If you’ve got it, use it. Too much power capacity in data centers is going to waste
Data centers should exist to deliver IT workloads in a manner that is both capital and energy-efficient. Yet until now, power delivery has been static, inflexible and usually misaligned with IT, which has a negative impact on capital efficiency.
For many in the data center sector, one of the most pressing concerns is that much of the world’s data center infrastructure operates in a manner that is financially suboptimal and environmentally unsustainable. There is plenty of evidence of a steady flow of capital into the data center sector in Europe (source: Mondaq) and APAC (source: JLL) and elsewhere.
If only power were responsive
However, some are questioning whether data centers are as capital efficient as they could be. If a data center is only using a fraction of the available power then the capital investment that is tied up in inflexible power infrastructure is impotent. The question is, who is paying for that stranded capacity and unused space?
All data center stakeholders are interested in operating sustainable data centers, energy efficiency and saving money.
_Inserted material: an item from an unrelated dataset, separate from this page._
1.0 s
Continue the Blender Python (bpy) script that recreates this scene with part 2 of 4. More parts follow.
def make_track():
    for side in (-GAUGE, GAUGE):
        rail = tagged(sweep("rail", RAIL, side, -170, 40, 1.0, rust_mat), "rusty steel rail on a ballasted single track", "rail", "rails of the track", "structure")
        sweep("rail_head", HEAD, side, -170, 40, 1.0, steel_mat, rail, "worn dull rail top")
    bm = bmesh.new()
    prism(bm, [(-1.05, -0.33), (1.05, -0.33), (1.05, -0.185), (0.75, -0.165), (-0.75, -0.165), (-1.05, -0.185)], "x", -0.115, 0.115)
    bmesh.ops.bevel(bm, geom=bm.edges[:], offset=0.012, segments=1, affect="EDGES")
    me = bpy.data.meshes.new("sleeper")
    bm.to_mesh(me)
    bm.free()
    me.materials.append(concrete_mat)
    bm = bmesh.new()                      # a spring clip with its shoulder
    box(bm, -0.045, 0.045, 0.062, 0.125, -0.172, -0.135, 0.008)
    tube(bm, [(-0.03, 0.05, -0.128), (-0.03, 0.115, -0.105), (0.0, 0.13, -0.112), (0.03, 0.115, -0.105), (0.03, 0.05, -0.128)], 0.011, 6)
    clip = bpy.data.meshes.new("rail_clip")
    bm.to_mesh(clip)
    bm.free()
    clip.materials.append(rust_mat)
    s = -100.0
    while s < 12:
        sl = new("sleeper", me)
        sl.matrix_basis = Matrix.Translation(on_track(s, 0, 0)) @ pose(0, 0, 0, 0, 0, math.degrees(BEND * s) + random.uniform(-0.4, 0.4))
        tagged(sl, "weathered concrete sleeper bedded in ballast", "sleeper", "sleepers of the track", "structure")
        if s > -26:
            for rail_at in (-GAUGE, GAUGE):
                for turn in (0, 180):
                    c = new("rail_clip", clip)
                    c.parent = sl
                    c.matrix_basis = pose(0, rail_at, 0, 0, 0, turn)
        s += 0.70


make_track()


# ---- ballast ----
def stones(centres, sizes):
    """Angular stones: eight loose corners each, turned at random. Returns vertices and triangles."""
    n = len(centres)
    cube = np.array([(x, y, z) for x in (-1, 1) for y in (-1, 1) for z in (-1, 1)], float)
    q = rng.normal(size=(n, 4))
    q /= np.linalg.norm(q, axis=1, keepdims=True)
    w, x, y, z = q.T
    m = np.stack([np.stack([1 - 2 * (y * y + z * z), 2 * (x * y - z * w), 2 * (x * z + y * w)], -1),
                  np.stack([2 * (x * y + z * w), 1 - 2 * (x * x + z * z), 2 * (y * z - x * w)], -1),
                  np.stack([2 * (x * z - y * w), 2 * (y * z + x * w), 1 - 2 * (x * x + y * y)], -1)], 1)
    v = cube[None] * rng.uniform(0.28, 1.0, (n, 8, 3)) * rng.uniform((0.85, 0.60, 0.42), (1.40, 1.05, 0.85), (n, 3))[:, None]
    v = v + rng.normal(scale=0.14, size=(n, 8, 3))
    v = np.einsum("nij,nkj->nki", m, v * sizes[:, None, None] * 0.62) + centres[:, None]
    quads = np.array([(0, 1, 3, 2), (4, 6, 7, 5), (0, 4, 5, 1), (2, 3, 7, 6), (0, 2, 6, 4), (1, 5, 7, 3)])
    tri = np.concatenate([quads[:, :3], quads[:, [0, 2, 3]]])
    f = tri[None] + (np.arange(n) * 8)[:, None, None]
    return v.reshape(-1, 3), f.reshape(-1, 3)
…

This includes general managers in hyperscalers, colocation company chief engineers and their end user customers, enterprise CTOs and CIOs.
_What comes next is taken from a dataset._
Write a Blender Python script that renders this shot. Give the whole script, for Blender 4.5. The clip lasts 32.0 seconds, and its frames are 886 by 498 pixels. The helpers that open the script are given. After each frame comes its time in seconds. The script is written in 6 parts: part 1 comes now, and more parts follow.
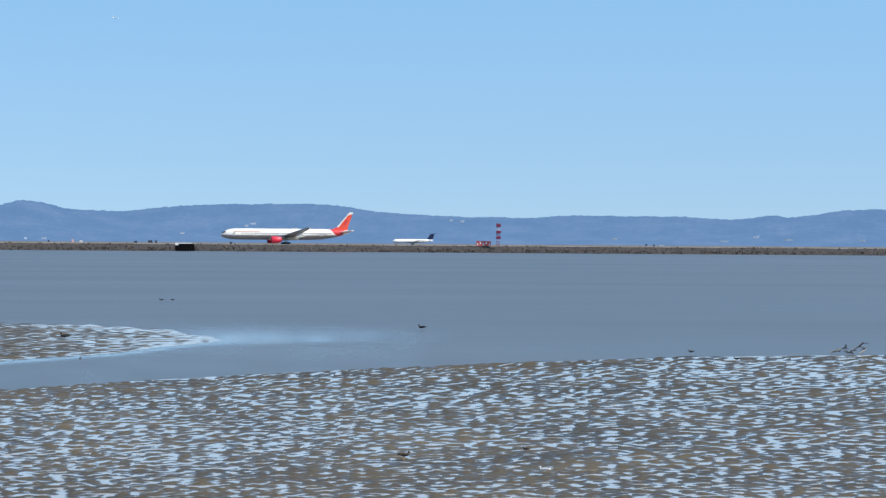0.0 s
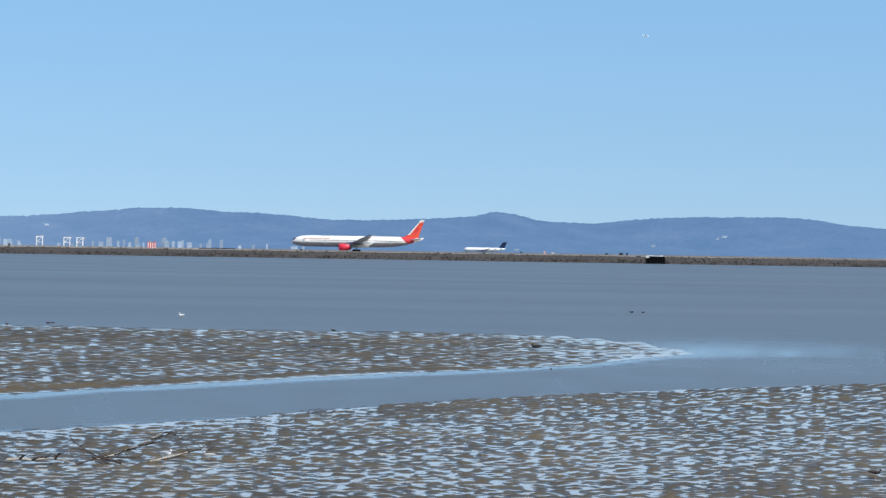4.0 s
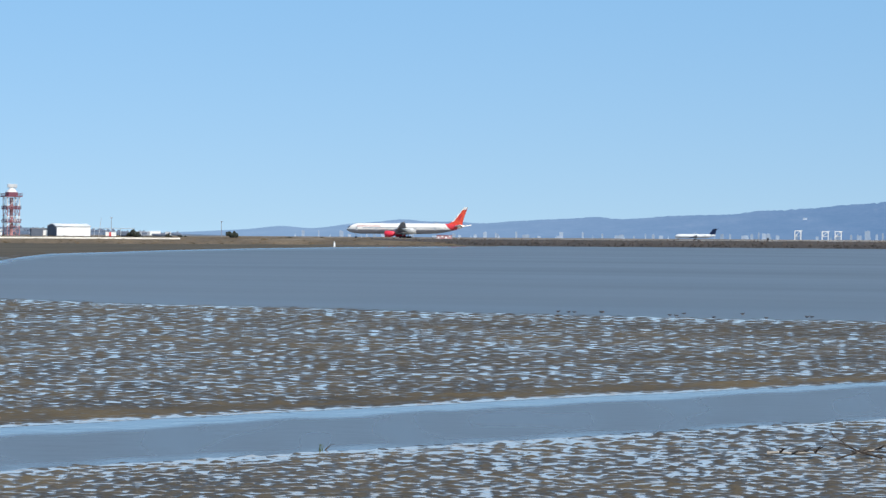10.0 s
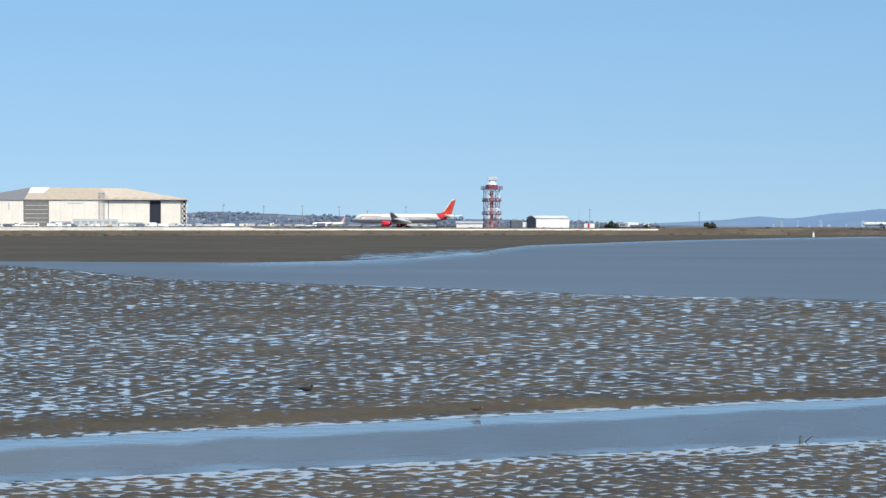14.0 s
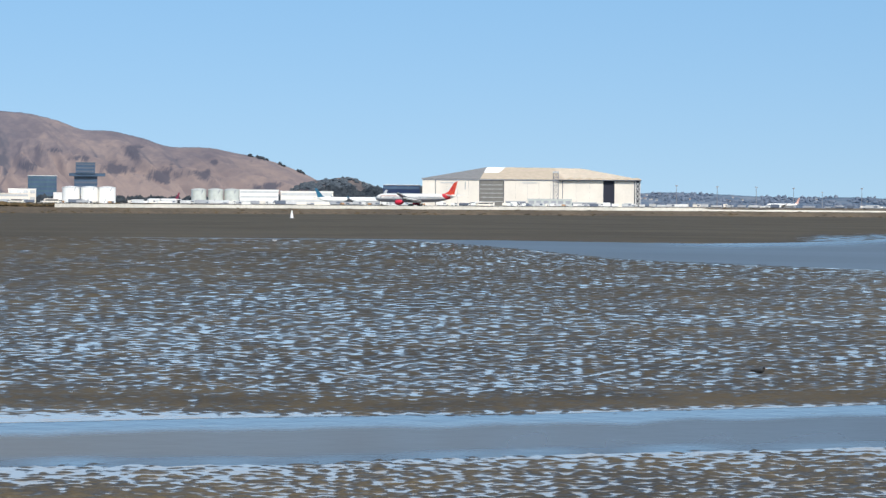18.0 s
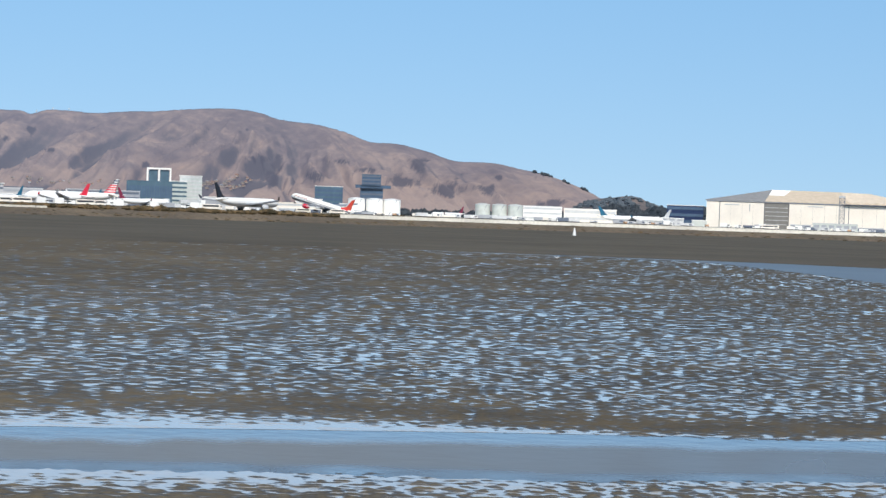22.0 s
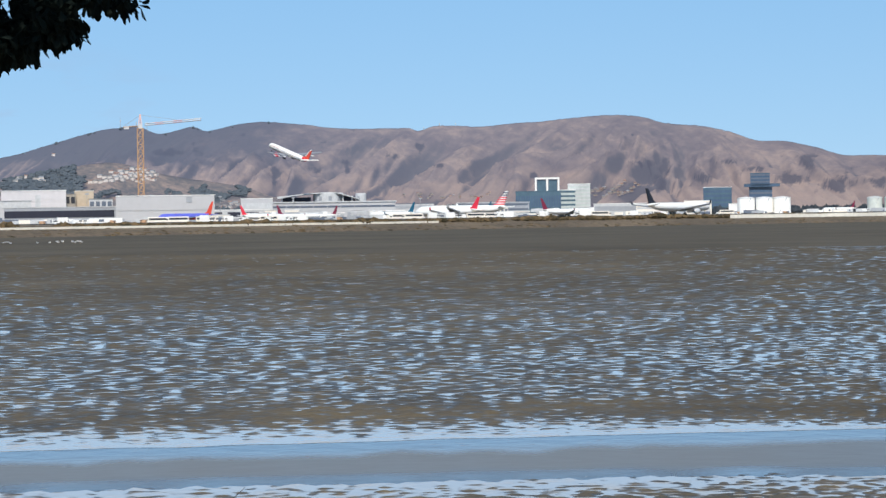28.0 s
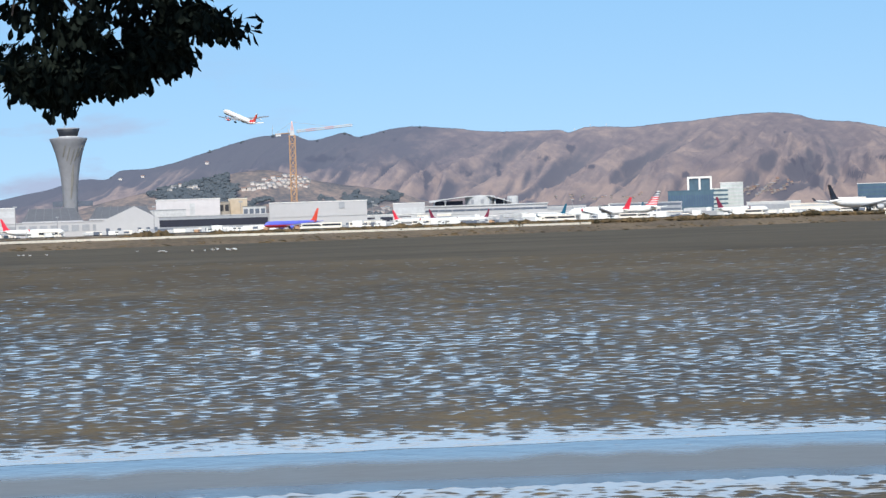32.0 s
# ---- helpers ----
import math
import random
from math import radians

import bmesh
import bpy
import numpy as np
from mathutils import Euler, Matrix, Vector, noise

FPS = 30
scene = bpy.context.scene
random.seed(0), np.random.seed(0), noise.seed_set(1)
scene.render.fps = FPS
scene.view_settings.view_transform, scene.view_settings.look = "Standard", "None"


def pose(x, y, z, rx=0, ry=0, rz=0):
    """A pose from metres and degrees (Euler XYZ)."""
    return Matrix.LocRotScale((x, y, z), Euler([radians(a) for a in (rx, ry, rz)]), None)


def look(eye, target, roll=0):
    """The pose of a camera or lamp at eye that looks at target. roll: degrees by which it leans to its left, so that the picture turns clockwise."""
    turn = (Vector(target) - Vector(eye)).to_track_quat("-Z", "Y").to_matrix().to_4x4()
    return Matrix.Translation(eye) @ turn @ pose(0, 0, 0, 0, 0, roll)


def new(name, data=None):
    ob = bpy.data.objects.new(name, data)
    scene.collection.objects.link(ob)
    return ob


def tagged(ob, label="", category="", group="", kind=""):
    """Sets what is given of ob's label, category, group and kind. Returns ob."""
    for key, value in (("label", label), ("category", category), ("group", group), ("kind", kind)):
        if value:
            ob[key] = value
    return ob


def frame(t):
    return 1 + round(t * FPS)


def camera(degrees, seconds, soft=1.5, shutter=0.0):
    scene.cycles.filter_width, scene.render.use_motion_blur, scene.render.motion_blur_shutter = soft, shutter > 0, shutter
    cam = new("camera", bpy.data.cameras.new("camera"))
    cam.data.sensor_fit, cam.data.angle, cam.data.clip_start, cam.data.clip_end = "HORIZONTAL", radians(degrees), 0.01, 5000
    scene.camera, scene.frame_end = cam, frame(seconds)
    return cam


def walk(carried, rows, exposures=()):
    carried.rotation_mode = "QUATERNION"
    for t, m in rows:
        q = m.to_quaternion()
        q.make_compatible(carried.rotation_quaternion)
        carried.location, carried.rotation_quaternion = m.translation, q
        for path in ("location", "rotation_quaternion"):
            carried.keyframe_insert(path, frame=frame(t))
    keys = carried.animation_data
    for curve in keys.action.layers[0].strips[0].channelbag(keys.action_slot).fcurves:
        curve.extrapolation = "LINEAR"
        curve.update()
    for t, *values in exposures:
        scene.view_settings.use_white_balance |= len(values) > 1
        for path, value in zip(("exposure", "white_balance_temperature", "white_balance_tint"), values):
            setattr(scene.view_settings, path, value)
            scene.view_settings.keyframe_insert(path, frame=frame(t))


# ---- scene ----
cam = camera(19.35, 32.0, soft=1.45)
EYE = 5.0
# seconds, bearing (clockwise from +y), tilt, lean, in degrees
PATH = (
    (0, 9.730, -0.121, 0.402), (0.5, 8.803, -0.060, 0.576), (1, 7.486, 0.036, 0.777), (1.5, 6.510, 0.006, 0.878),
    (2, 5.932, 0.001, 0.944), (2.5, 5.177, 0.008, 1.155), (3, 4.160, 0.044, 1.110), (3.5, 2.348, 0.141, 0.940),
    (4, -0.623, 0.047, 0.906), (4.5, -3.710, -0.006, 0.954), (6.5, -9.159, -0.419, 0.599), (7, -10.499, -0.541, 0.468),
    (7.5, -11.910, -0.595, 0.372), (8, -13.158, -0.485, 0.263), (8.5, -14.119, -0.355, 0.229), (9, -14.808, -0.279, 0.197),
    (9.5, -15.870, -0.192, 0.202), (10, -17.224, -0.272, 0.387), (10.5, -18.182, -0.433, 0.427), (11, -19.224, -0.493, 0.371),
    (11.5, -20.854, -0.533, 0.315), (12, -22.390, -0.582, 0.260), (12.5, -23.590, -0.641, 0.123), (13, -24.780, -0.616, -0.033),
    (13.5, -26.215, -0.518, -0.038), (14, -27.733, -0.510, 0.044), (14.5, -29.199, -0.482, 0.065), (15, -30.567, -0.566, -0.263),
    (15.5, -31.962, -0.489, -0.934), (17.5, -36.853, -1.240, 0.788), (18, -37.694, -0.980, 0.430), (18.5, -38.554, -0.896, 0.256),
    (19, -39.170, -1.005, 0.090), (19.5, -39.510, -1.091, -0.217), (20, -40.170, -1.080, -0.558), (20.5, -41.005, -1.046, -0.626),
    (21, -42.402, -1.105, 0.107), (21.5, -43.793, -0.692, 1.582), (22, -43.911, -0.724, 2.045), (22.5, -44.561, -0.955, 1.066),
    (23, -45.563, -0.478, 0.633), (23.5, -46.346, -0.167, 0.351), (24, -47.000, -0.204, 0.400), (24.5, -47.447, -0.073, 0.426),
    (25, -47.891, 0.127, 0.276), (25.5, -48.706, 0.211, -0.049), (26, -49.556, 0.175, -0.033), (26.5, -50.485, 0.049, -0.197),
    (28.5, -52.823, -1.009, -0.994), (29, -53.196, -1.357, -1.214), (29.5, -54.648, -1.554, -1.565), (30, -55.837, -1.621, -1.432),
    (30.5, -56.030, -1.226, -1.590), (31, -56.081, -0.843, -1.821), (31.5, -55.961, -0.701, -1.911), (32, -55.881, -0.570, -1.870),
)
walk(cam, [(t, pose(0, 0, EYE, 90 + p, 0, -a) @ pose(0, 0, 0, 0, 0, r)) for t, a, p, r in PATH], ((0, 0.46), (4, 0.38), (9, 0.36), (14, 0.25), (20, 0.24), (24, 0.26), (25, 0.17), (26, 0.20), (28.5, 0.27), (30, 0.38), (32, 0.40)))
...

One answer is to change the data center power provisioning where static power infrastructure is not aligned with IT workloads.
Changing IT needs responsive power
In a world where IT workloads are dynamic, and power draw rises and falls, investors and operators are seeking savings by trying to figure out how they can align their power SLA with the IT SLA. The fundamental problem is that virtually all data center power designs are static. Changing to a dynamic power design is key to eliminating waste and maximizing power utilization. The need for Power as a Service has never been greater. And it can be done while saving CAPEX and OPEX.
The Adaptable Redundant Power journey
Adaptable Redundant Power (ARP) has been developed by Ed Ansett and Kerr Johnstone at i3 Solutions Group and demonstrates that data center power systems can be both flexible and responsive, driving efficiencies and lowering operating costs.
ARP works by capturing and then using stranded capacity in the data center. By providing higher utilization to the power modules, it delivers significantly improved returns on invested capital.
As occupancy incrementally increases, an ARP enabled power design requires fewer power modules. The modules are then run at higher utilization. This means that as the data center load increases, the investment capital of deploying new modules can be deferred because the operator can access what would otherwise have been stranded power from elsewhere.
ARP does this by provisioning predefined variable redundancy levels to IT loads by accessing redundant power from stranded islands of power capacity trapped in the electrical infrastructure. This leads to significant deferred capital and substantial capital savings.
In addition, in operating terms, the benefits of ARP start immediately when data center utilization rates are low.
For example, in a 10MW data center with five halls of 2MW each, an ARP based power module design starts to deliver benefits when utilization rates are at their lowest, for example when only one or two halls are in use and IT workloads are beginning to ramp up. At this stage, ARP end-state power costs savings as a percentage of total power cost are at their highest. This means operators are not buying unused power or wasting energy. And as data center utilization rates rise to above 50% ARP ensures CAPEX and OPEX savings throughout the lifecycle of the data center.
The answer to questions about capital efficiency and environmental sustainability in the data center sector must be seen through the lens of Power as a Service. This is what ARP achieves.